The two halves of the VTX/FVTX are mounted on horizontal rails,
and as the two halves approach, ball shapes on one half meet the cones
and wedges on the other half, such that the halves become properly
aligned as they reach zero separation.
The figure shows the bottom two blocks of the kinematic mount on the (F)VTX support structure. If the opposite half, for example, is misaligned along the z-axis by 1 mm, the conical mount block will meet the opposing ball when the halves are 1 mm apart, and will force the halves to move at a 45° angle relative to each other in the horizontal plane, until Δz is zero when the two halves meet. | |||
In the FVTX, the half-disks, here highlighted in green, meet
near the mid-plane. The support plane edges have small angles wrt the vertical.
In addition,
on each disk, wedges hang over the centerline, and fit
in space on the opposing half-disk. See
crossing the mid-plane The disks must approach each other along the exact relative z-coordinate as this final matchup occurs.

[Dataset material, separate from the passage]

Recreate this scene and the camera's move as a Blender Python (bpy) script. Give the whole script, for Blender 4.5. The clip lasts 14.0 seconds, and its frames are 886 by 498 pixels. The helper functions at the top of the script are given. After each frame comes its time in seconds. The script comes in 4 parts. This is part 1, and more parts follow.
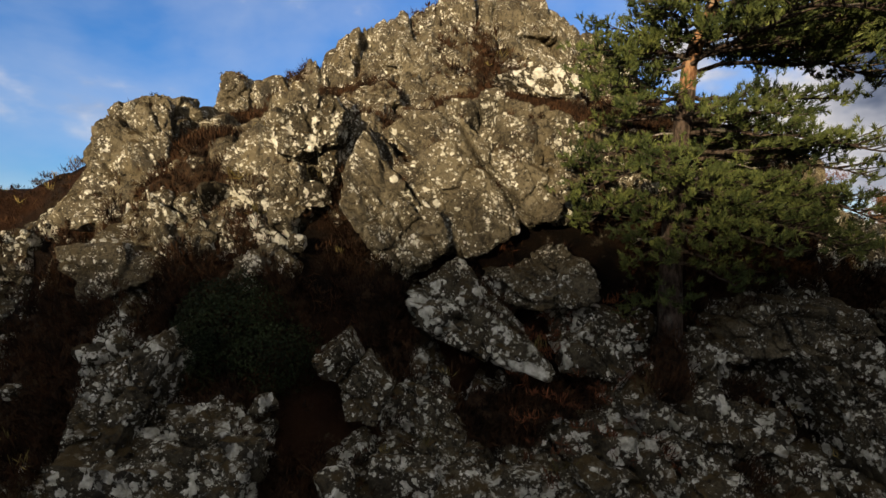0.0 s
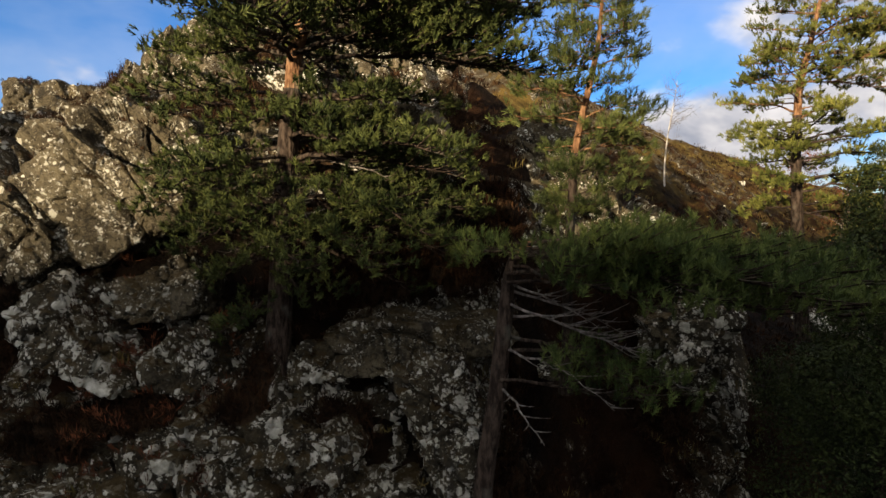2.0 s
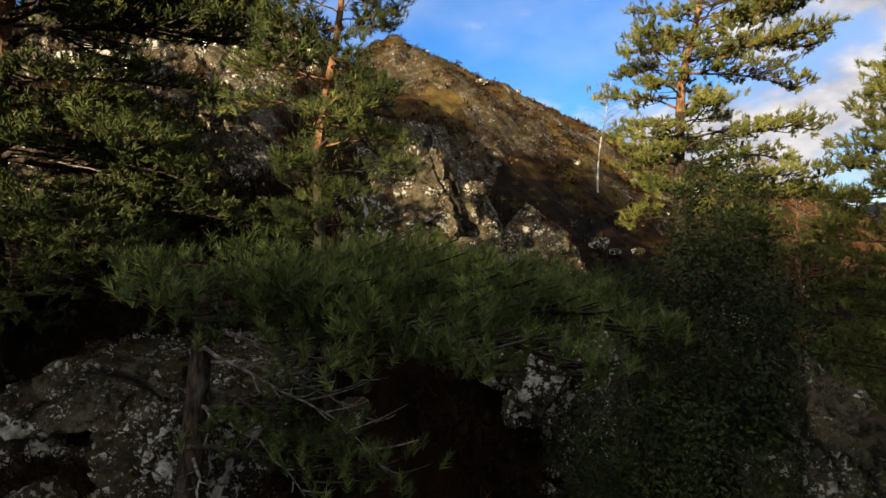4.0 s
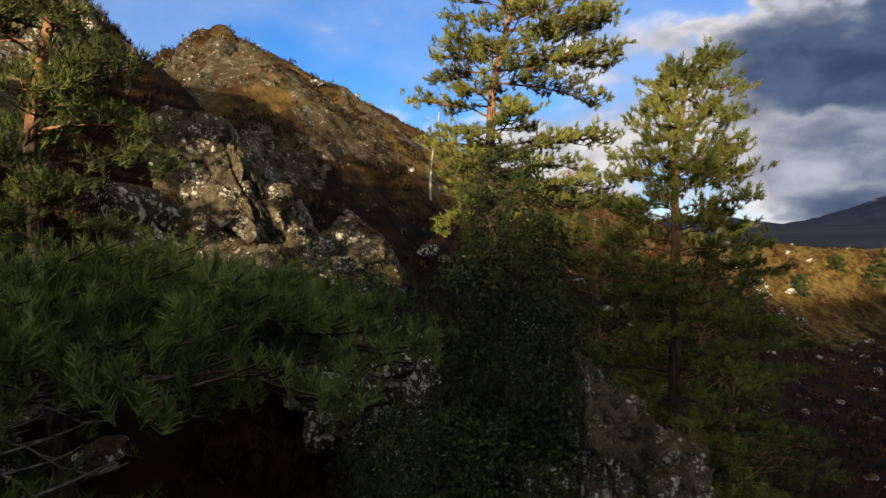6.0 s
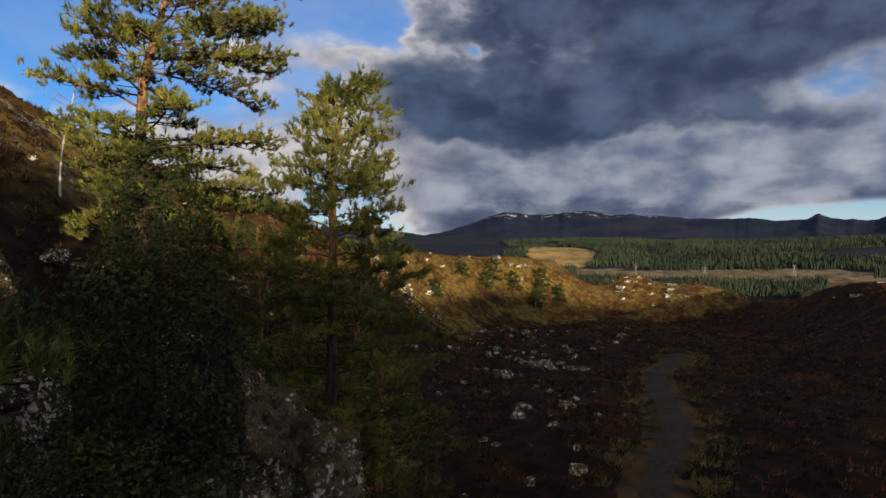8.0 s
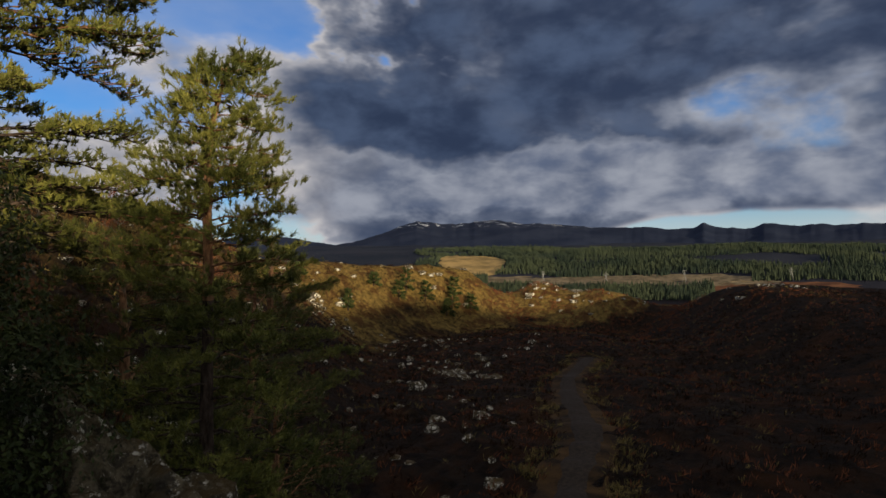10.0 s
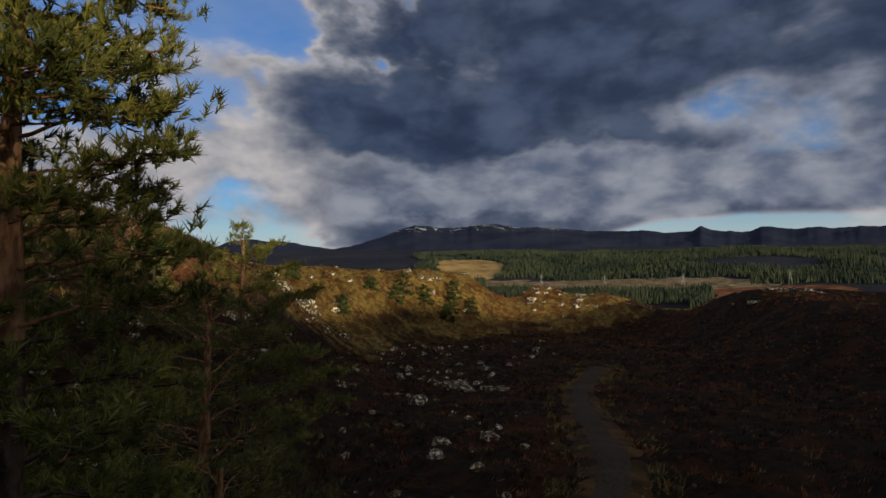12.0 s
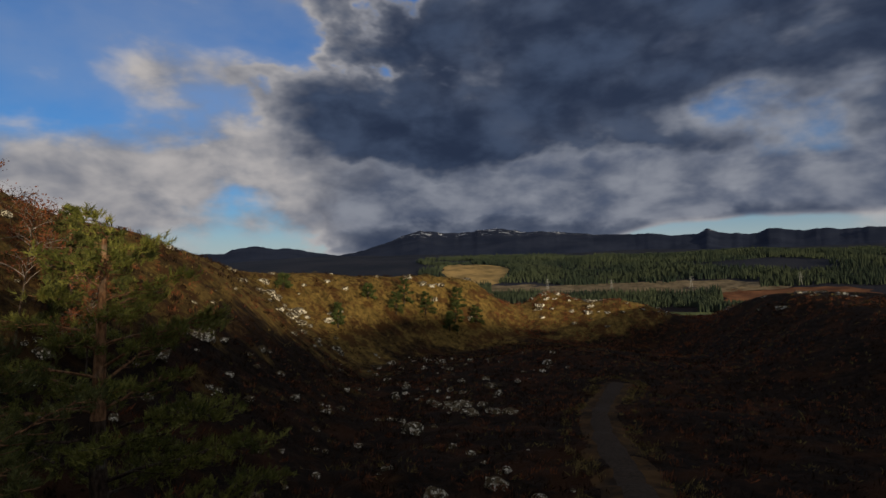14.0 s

The summary on the 'crossing' page shows that the largest overhang is 31mm for station 2. This is for the HDI. The number that matters is when the wedge's carbon backplane meets the opposing support disk edge, which is less, namely 0.95 mm. | |||
A pair of objects like this serves as a kinematic mount up to where they touch, and then acts like a guide pin. |
In the final assembly in the lab, the two halves rest on the same
rails on which they will sit in 1008. The rails are the only thing that
fixes the position. Note they sit on an ordinary table, possibly not
perfectly flat.
If the rails are slightly out-of-plane in the hall
relative to this setup in the lab, the tops of the two halves can end
up with a small sideways (z) relative displacement, which would be bad for the
FVTX.
| A guide pin at the very top of the frame would fix or at least indicate any such displacement.
| |